Copy out each line of the data that holds the word "Python".

----------------

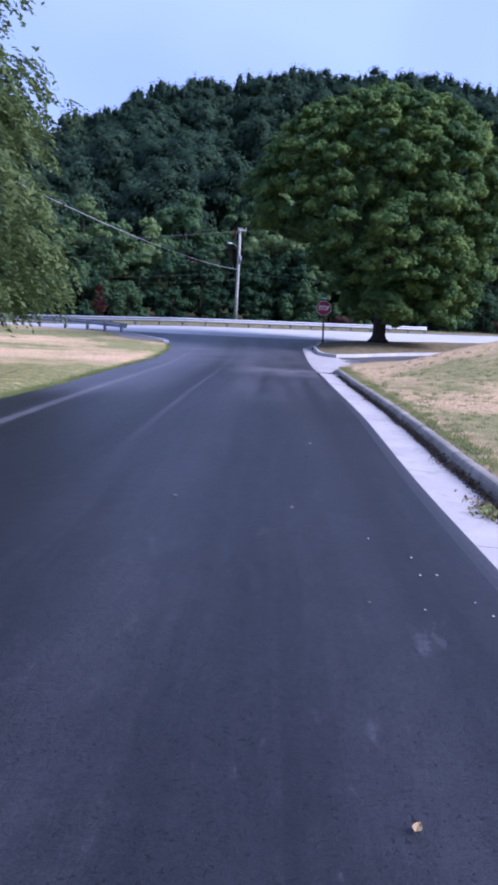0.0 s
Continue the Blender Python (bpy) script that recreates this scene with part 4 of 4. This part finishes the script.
random.seed(2)
LITTER = [(0.81, 1.89, "L"), (-0.37, 6.80, "L"), (0.70, 6.60, "c"), (1.24, 5.62, "c"), (-0.74, 6.42, "c"), (1.33, 4.04, "c"), (1.57, 4.74, "c"), (1.72, 3.98, "c"), (1.48, 5.14, "c"), (1.68, 4.21, "c"), (1.01, 4.13, "c"), (1.45, 4.72, "c"), (1.22, 10.58, "C"), (1.07, 9.49, "d"), (0.04, 9.45, "c"), (2.89, 17.41, "d"), (3.21, 14.97, "c"), (-0.39, 18.19, "c"), (-1.70, 18.35, "c"), (-2.34, 20.02, "c"), (-2.03, 21.22, "c"), (-0.76, 16.74, "c"), (2.34, 14.51, "c"), (2.33, 15.10, "c"), (2.06, 12.94, "c")]
for x, y, k in LITTER:
    if k == "L":
        leaf_thing(x, y, 0.05 if y < 5 else 0.045, x * 9, DEAD_LEAF, "curled tan dead leaf on the asphalt", "leaf")
    elif k == "C":
        leaf_thing(x, y, 0.04, 0.4, PALE_CHIP, "crumpled white scrap on the asphalt", "scrap", 0.5)
    elif k == "c":
        chip(x, y, 0.012 + 0.010 * random.random(), PALE_CHIP)
    elif k == "d":
        chip(x, y, 0.03, SOIL)


def gutter_debris():
    """Dead leaves, soil and twigs gathered along the foot of the kerb, and up its face to darken it."""
    rng = np.random.default_rng(12)
    n = 11000
    y = np.concatenate([4 + 24 * rng.random(n - 1200), 6.9 + rng.normal(size=700) * 0.24, 10.5 + rng.normal(size=500) * 1.5])
    drift = 0.6 + 0.5 * np.sin(y * 2.1) * np.sin(y * 0.7 + 1)
    e = np.array([softened(right_edge, v, 0.8) for v in y])
    x = e + 0.65 - np.abs(rng.normal(size=n)) * 0.06 * (0.3 + drift)
    heap = (np.abs(y - 6.9) < 1.0) & (np.arange(n) >= n - 1200)
    x[heap] = e[heap] + 0.58 - np.abs(rng.normal(size=heap.sum())) * 0.10
    # pieces climbing the kerb face add its shade to the real dirt
    z = np.array([height(a, b) for a, b in zip(x, y)]) - 0.012 + rng.random(n) * 0.10 * np.exp(-(e + 0.65 - x) / 0.03) + np.where(heap, rng.random(n) * 0.03, 0)
    me = cloud_mesh("gutter_debris", np.column_stack([x, y, z]), rng.normal(size=(n, 3)) * 0.5 + np.array([0, 0, 1.0]), 0.012 + 0.024 * rng.random(n), DEBRIS, rng, 4, 1.5)
    tagged(new("gutter_debris", me), "dark soil and dead leaves along the kerb", "debris", kind="stuff")
    m = 120
    yy = 6.75 + rng.normal(size=m) * 0.16
    xx = np.array([softened(right_edge, v, 0.8) for v in yy]) + 0.5 - np.abs(rng.normal(size=m)) * 0.1
    zz = np.array([height(a, b) for a, b in zip(xx, yy)]) + 0.01 + 0.06 * rng.random(m)
    me = cloud_mesh("weed_leaves", np.column_stack([xx, yy, zz]), rng.normal(size=(m, 3)) + np.array([0, 0, 0.8]), 0.016 + 0.018 * rng.random(m), GREEN_GRASS, rng, 4, 1.8)
    tagged(new("weeds", me), "small green weeds growing in the gutter joint", "weeds", kind="stuff")


DEBRIS = leaf_material("gutter_leaves", (0.05, 0.04, 0.03), (0.105, 0.08, 0.055), (0.19, 0.135, 0.09), 2.0, 0.9, 0.1)
gutter_debris()


spots = []
rng = np.random.default_rng(31)
for _ in range(9000):
    x = -50 + 80 * rng.random()
    y = far_edge(x) + 0.15 + 4.0 * rng.random() ** 1.6
    spots.append((x, y, height(x, y) + 0.02))
grass_patch("verge_weeds", "tall tan weeds under the guard rail", spots, 0.28, GRASS, 7)
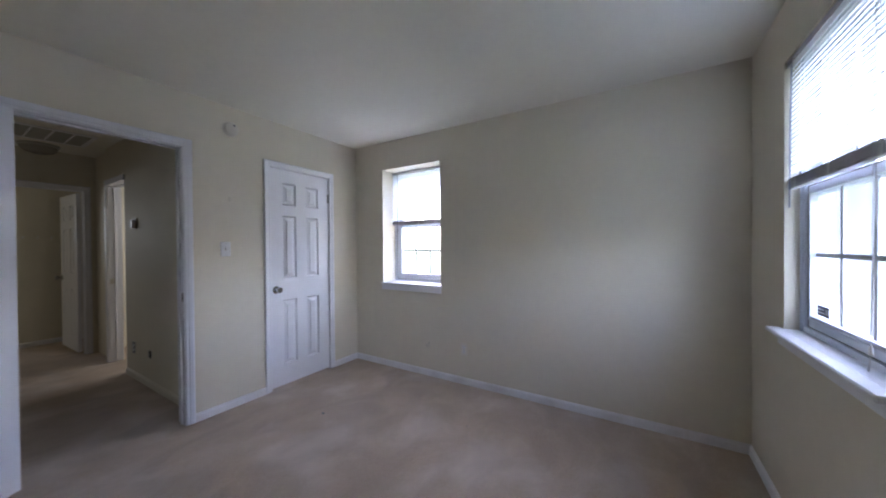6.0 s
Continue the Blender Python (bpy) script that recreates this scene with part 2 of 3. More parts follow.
def tube(points, radius, steps=8, bm=None):
    """A round cord, wand or branch along points; radius may be a list."""
    bm = bm or bmesh.new()
    pts = [Vector(p) for p in points]
    radii = radius if isinstance(radius, (list, tuple)) else [radius] * len(pts)
    rings = []
    for i, p in enumerate(pts):
        d = (pts[min(i + 1, len(pts) - 1)] - pts[max(i - 1, 0)]).normalized()
        side = d.orthogonal().normalized()
        up = d.cross(side)
        rings.append([bm.verts.new(p + radii[i] * (math.cos(2 * math.pi * k / steps) * side + math.sin(2 * math.pi * k / steps) * up)) for k in range(steps)])
    for a, b in zip(rings, rings[1:]):
        best = min(range(steps), key=lambda s: (a[0].co - b[s].co).length)
        for k in range(steps):
            bm.faces.new((a[k], a[(k + 1) % steps], b[(k + 1 + best) % steps], b[(k + best) % steps]))
    bm.faces.new(rings[0][::-1])
    bm.faces.new(rings[-1])
    return bm


def part(name, bm, mat, parent=None, label="", smooth=False):
    bmesh.ops.recalc_face_normals(bm, faces=bm.faces)
    me = bpy.data.meshes.new(name)
    bm.to_mesh(me)
    bm.free()
    me.materials.append(mat)
    if smooth:
        me.shade_smooth()
        me.set_sharp_from_angle(angle=radians(35))
    ob = new(name, me)
    if parent:
        ob.parent = parent
    if label:
        ob["label"] = label
    return ob


def thing(name, label, category, m=Matrix(), group="", kind=""):
    ob = new(name)
    ob.matrix_basis = m
    return tagged(ob, label, category, group, kind)


def structure(name, bm, mat, label, category, smooth=False):
    return tagged(part(name, bm, mat, smooth=smooth), label, category, kind="structure")


def pierced(us, vs, holes, d0, d1, axis):
    """A wall slab over the grid us x vs (vs is height) with rectangular holes; d0, d1 its two faces along axis."""
    us = sorted({*us, *(h[0] for h in holes), *(h[1] for h in holes)})
    vs = sorted({*vs, *(h[2] for h in holes), *(h[3] for h in holes)})
    bm = bmesh.new()

    def place(u, d, v):
        return (d, u, v) if axis == "x" else (u, d, v)

    solid = {}
    for i in range(len(us) - 1):
        for k in range(len(vs) - 1):
            cu, cv = (us[i] + us[i + 1]) / 2, (vs[k] + vs[k + 1]) / 2
            solid[i, k] = not any(h[0] < cu < h[1] and h[2] < cv < h[3] for h in holes)
    grid = {(i, k, s): bm.verts.new(place(us[i], d, vs[k])) for i in range(len(us)) for k in range(len(vs)) for s, d in ((0, d0), (1, d1))}
    for (i, k), full in solid.items():
        if not full:
            continue
        for s in (0, 1):
            bm.faces.new([grid[i, k, s], grid[i + 1, k, s], grid[i + 1, k + 1, s], grid[i, k + 1, s]])
        for di, dk, a, b in ((-1, 0, (i, k), (i, k + 1)), (1, 0, (i + 1, k), (i + 1, k + 1)), (0, -1, (i, k), (i + 1, k)), (0, 1, (i, k + 1), (i + 1, k + 1))):
            if not solid.get((i + di, k + dk), False):
                bm.faces.new([grid[(*a, 0)], grid[(*b, 0)], grid[(*b, 1)], grid[(*a, 1)]])
    loose = [v for v in bm.verts if not v.link_faces]
    bmesh.ops.delete(bm, geom=loose, context="VERTS")
    return bm


# ---- plan, in metres ----
XE, YN, ZC = 3.35, 3.39, 2.422          # east wall, north wall, ceiling
W1 = (0.411, 1.152, 0.893, 2.124)       # west window opening: y, y, z, z
W2 = (0.516, 1.296, 0.882, 2.136)       # north window opening: x, x, z, z
CD = (0.385, 1.021, 0.0, 2.014)         # closet doorway: x, x, z, z
ED = (1.657, 2.425, 0.0, 2.026)         # entry doorway
HW, HE, HS = 1.545, 3.35, -2.97         # hall: west wall, east wall, end wall
HD = (1.606, 2.332, 0.0, 1.995)         # doorway in the end wall
SD = (-2.31, -1.735, 0.0, 2.00)          # doorway in the hall's west wall: y, y, z, z
ST = 0.115                              # partition thickness

# ---- setting ----
structure("floor", boxes((-0.02, -6.5, -0.12, 4.4, YN + 0.02, 0.0)), M_CARPET, "worn beige cut-pile carpet with pale trodden patches", "floor")
structure("wall_west", pierced([-6.5, YN + 0.27], [-0.1, ZC + 0.1], [W1], -0.31, 0.0, "x"), M_WALL, "cream painted wall with a deep window recess", "wall")
structure("wall_north", pierced([0.0, XE], [-0.1, ZC + 0.1], [W2], YN, YN + 0.27, "y"), M_WALL, "cream painted wall with a half-shaded window", "wall")
structure("wall_east", boxes((XE, -ST, -0.1, XE + 0.12, YN + 0.28, ZC + 0.1)), M_WALL, "plain cream painted wall", "wall")
structure("wall_south", pierced([0.0, XE], [0.0, ZC + 0.05], [CD, ED], -ST, 0.0, "y"), M_WALL, "cream painted partition with two doorways", "wall")
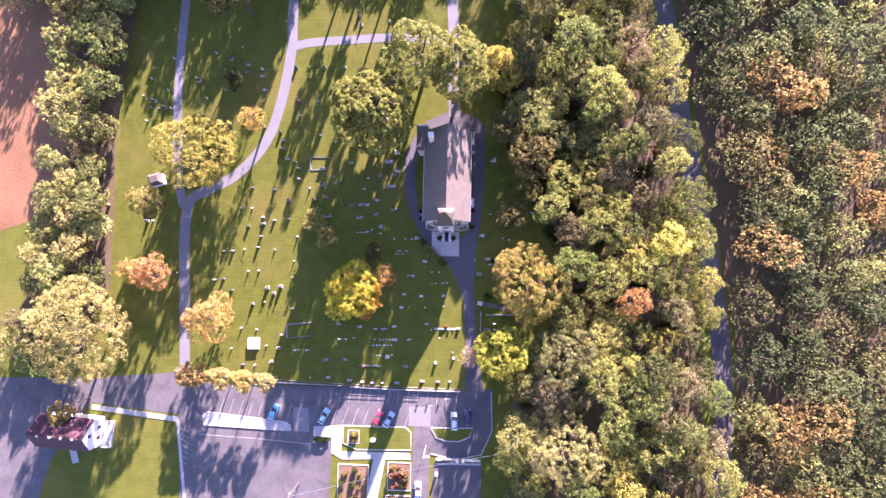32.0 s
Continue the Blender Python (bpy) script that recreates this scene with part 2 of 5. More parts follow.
MARBLE = material("white_marble", (0.42, 0.405, 0.385), 0.7, vary=0.2, fine=7, coarse=1.2, bump=0.15, random_tone=0.3)
DARK_GRANITE = material("dark_granite", (0.07, 0.065, 0.07), 0.3, vary=0.2, fine=30, coarse=2, bump=0.03, random_tone=0.3)
RED_GRANITE = material("red_granite", (0.22, 0.10, 0.08), 0.4, vary=0.2, fine=30, coarse=2, bump=0.03, random_tone=0.2)
FOREST_FLOOR = material("forest_floor", (0.105, 0.075, 0.04), 0.95, vary=0.4, fine=3, coarse=0.2, bump=0.6)
ROOF_TAN = material("roof_asphalt_shingle", (0.092, 0.076, 0.066), 0.75, vary=0.2, fine=5, coarse=0.4, bump=0.25, tint=(0.13, 0.104, 0.086), spec=0.35, island=0.09)
OLD_STONE = material("mossy_stone", (0.20, 0.185, 0.15), 0.9, vary=0.35, fine=6, coarse=0.8, bump=0.4, tint=(0.27, 0.25, 0.21), random_tone=0.15)
MORTAR = material("mortar", (0.30, 0.28, 0.26), 0.95, vary=0.15, fine=12, bump=0.2)
BRICK_WHITE = material("whitewashed_block", (0.62, 0.59, 0.53), 0.85, vary=0.12, fine=8, bump=0.25, random_tone=0.1)


# ---- mesh helpers ----
def mesh_of(bm, mats, smooth=False):
    me = bpy.data.meshes.new("mesh")
    bm.normal_update()
    bm.to_mesh(me)
    bm.free()
    for m in mats if isinstance(mats, (list, tuple)) else [mats]:
        me.materials.append(m)
    if smooth:
        me.shade_smooth()
    return me


def part(name, bm, mats, parent=None, label="", at=None, smooth=False):
    ob = new(name, mesh_of(bm, mats, smooth))
    if parent:
        ob.parent = parent
    if at:
        ob.matrix_local = at
    return tagged(ob, label)


def thing(name, label, category, at=None, group="", kind=""):
    ob = new(name)
    if at:
        ob.matrix_world = at
    return tagged(ob, label, category, group, kind)


def cube(bm, x0, x1, y0, y1, z0, z1, taper=0.0):
    a = taper
    v = [bm.verts.new(p) for p in ((x0, y0, z0), (x1, y0, z0), (x1, y1, z0), (x0, y1, z0),
                                   (x0 + a, y0 + a, z1), (x1 - a, y0 + a, z1), (x1 - a, y1 - a, z1), (x0 + a, y1 - a, z1))]
    for f in ((3, 2, 1, 0), (4, 5, 6, 7), (0, 1, 5, 4), (1, 2, 6, 5), (2, 3, 7, 6), (3, 0, 4, 7)):
        bm.faces.new([v[i] for i in f])
    return v


def block(x0, x1, y0, y1, z0, z1, taper=0.0, bevel=0.0):
    bm = bmesh.new()
    cube(bm, x0, x1, y0, y1, z0, z1, taper)
    if bevel:
        bmesh.ops.bevel(bm, geom=bm.edges[:], offset=bevel, segments=1, affect="EDGES")
    return bm


def prism(outline, depth, axis="y"):
    """A flat outline (u, v) pushed back by depth: u is x and v is z for axis y; u is x and v is y for axis z."""
    bm = bmesh.new()
    put = (lambda u, v, d: (u, d, v)) if axis == "y" else (lambda u, v, d: (u, v, d))
    a = [bm.verts.new(put(u, v, 0)) for u, v in outline]
    b = [bm.verts.new(put(u, v, depth)) for u, v in outline]
    bm.faces.new(a)
    bm.faces.new(b[::-1])
    for i in range(len(a)):
        j = (i + 1) % len(a)
        bm.faces.new((a[j], a[i], b[i], b[j]))
    bmesh.ops.recalc_face_normals(bm, faces=bm.faces)
    return bm


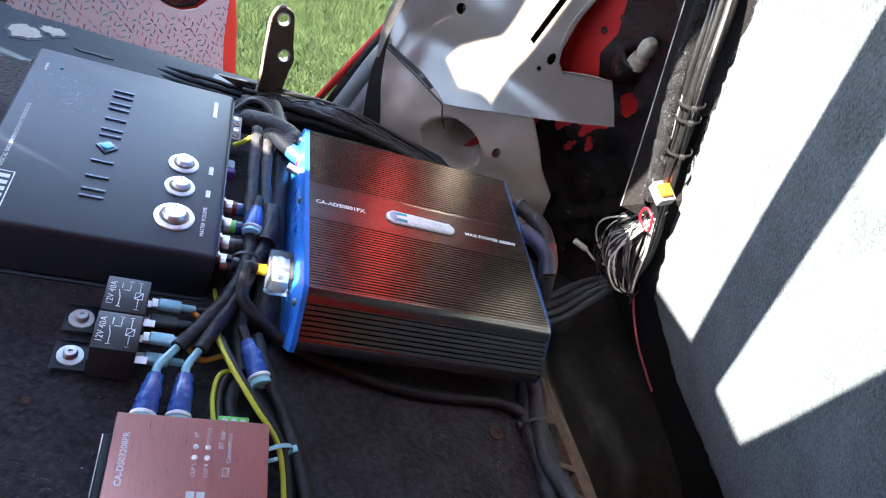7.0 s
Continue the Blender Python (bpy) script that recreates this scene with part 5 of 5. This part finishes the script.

----------------

Response below:
Continue the Blender Python (bpy) script that recreates this scene with part 4 of 4. This part finishes the script.
Continue the Blender Python (bpy) script that recreates this scene with part 2 of 3. More parts follow.
Continue the Blender Python (bpy) script that recreates this scene with part 2 of 5. More parts follow.
Continue the Blender Python (bpy) script that recreates this scene with part 5 of 5. This part finishes the script.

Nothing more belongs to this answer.